> _WORK TO COMPLETE_
Take the line that contains "4. More parts follow." as the first and the last line of the material as the final one; set down exactly the lines in that span.

> _Dataset items_

►

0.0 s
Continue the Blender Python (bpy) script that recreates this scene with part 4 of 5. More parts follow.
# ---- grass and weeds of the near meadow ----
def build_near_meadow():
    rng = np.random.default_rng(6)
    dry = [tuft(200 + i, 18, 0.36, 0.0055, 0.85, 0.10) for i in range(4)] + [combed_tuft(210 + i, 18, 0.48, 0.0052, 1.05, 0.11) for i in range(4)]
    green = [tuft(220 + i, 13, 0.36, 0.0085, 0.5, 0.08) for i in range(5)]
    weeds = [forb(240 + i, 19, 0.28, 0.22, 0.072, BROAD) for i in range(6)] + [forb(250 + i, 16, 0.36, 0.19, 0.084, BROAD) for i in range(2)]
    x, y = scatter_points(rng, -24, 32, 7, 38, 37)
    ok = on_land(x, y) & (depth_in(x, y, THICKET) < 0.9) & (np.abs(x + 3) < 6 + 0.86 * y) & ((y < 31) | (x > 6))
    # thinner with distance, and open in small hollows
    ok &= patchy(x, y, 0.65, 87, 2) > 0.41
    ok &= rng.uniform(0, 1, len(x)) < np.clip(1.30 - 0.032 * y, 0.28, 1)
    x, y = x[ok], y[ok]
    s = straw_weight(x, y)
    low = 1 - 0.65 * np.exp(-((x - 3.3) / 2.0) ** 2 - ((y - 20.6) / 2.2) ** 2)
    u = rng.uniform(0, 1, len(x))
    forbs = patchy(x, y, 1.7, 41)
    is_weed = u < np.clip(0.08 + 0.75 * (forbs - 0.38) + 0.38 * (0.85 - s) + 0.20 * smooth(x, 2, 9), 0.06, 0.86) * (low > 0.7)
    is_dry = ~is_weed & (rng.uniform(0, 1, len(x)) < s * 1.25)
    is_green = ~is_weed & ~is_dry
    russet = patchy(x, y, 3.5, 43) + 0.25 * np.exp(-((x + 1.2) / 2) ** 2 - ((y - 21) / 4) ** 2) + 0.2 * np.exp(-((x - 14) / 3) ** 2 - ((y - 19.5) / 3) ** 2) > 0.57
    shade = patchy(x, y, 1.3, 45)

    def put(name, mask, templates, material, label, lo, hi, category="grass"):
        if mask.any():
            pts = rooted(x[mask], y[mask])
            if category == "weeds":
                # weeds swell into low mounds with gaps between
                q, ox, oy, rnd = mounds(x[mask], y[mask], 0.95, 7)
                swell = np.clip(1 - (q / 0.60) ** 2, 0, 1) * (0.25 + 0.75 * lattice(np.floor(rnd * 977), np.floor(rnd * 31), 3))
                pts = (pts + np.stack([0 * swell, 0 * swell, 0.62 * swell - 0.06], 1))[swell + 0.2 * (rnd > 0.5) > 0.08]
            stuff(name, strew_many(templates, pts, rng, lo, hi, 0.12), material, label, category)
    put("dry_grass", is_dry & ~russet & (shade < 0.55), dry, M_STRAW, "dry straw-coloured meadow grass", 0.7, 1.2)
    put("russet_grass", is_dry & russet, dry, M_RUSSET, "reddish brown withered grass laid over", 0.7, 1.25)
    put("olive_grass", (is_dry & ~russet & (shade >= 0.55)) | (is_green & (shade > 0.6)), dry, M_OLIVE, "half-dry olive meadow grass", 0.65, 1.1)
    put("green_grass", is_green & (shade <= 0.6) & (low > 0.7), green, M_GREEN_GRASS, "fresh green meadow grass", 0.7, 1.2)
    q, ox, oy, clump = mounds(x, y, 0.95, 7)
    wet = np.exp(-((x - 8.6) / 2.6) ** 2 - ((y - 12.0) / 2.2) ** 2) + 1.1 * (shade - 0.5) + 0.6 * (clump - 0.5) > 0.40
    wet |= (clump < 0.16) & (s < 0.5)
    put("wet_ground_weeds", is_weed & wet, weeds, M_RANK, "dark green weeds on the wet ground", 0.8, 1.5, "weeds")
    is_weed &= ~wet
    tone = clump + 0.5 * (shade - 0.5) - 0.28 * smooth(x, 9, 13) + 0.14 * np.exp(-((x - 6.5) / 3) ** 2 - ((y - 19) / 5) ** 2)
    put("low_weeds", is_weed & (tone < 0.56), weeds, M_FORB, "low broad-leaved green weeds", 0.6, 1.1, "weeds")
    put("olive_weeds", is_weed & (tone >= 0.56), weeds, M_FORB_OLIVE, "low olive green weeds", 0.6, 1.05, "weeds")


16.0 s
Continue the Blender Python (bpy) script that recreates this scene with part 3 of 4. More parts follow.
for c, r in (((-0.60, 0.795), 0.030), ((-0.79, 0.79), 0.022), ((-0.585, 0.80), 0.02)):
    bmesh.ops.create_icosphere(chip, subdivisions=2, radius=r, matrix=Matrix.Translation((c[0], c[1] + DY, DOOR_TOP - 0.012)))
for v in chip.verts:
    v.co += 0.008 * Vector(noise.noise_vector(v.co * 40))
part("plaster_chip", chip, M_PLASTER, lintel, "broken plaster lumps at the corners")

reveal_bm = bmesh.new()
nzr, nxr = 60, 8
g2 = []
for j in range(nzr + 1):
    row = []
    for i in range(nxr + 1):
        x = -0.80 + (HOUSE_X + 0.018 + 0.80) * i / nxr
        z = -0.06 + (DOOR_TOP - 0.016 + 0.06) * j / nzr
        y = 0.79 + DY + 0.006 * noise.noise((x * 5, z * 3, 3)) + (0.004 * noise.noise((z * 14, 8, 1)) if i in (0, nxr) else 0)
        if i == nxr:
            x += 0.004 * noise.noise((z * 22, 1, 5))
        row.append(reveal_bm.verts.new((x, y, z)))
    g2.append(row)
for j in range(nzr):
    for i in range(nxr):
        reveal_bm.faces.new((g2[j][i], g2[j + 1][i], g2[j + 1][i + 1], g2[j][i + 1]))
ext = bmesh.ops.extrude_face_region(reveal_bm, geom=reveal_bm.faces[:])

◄

> _RESPONSE_
Continue the Blender Python (bpy) script that recreates this scene with part 3 of 4. More parts follow.
for c, r in (((-0.60, 0.795), 0.030), ((-0.79, 0.79), 0.022), ((-0.585, 0.80), 0.02)):
    bmesh.ops.create_icosphere(chip, subdivisions=2, radius=r, matrix=Matrix.Translation((c[0], c[1] + DY, DOOR_TOP - 0.012)))
for v in chip.verts:
    v.co += 0.008 * Vector(noise.noise_vector(v.co * 40))
part("plaster_chip", chip, M_PLASTER, lintel, "broken plaster lumps at the corners")

reveal_bm = bmesh.new()
nzr, nxr = 60, 8
g2 = []
for j in range(nzr + 1):
    row = []
    for i in range(nxr + 1):
        x = -0.80 + (HOUSE_X + 0.018 + 0.80) * i / nxr
        z = -0.06 + (DOOR_TOP - 0.016 + 0.06) * j / nzr
        y = 0.79 + DY + 0.006 * noise.noise((x * 5, z * 3, 3)) + (0.004 * noise.noise((z * 14, 8, 1)) if i in (0, nxr) else 0)
        if i == nxr:
            x += 0.004 * noise.noise((z * 22, 1, 5))
        row.append(reveal_bm.verts.new((x, y, z)))
    g2.append(row)
for j in range(nzr):
    for i in range(nxr):
        reveal_bm.faces.new((g2[j][i], g2[j + 1][i], g2[j + 1][i + 1], g2[j][i + 1]))
ext = bmesh.ops.extrude_face_region(reveal_bm, geom=reveal_bm.faces[:])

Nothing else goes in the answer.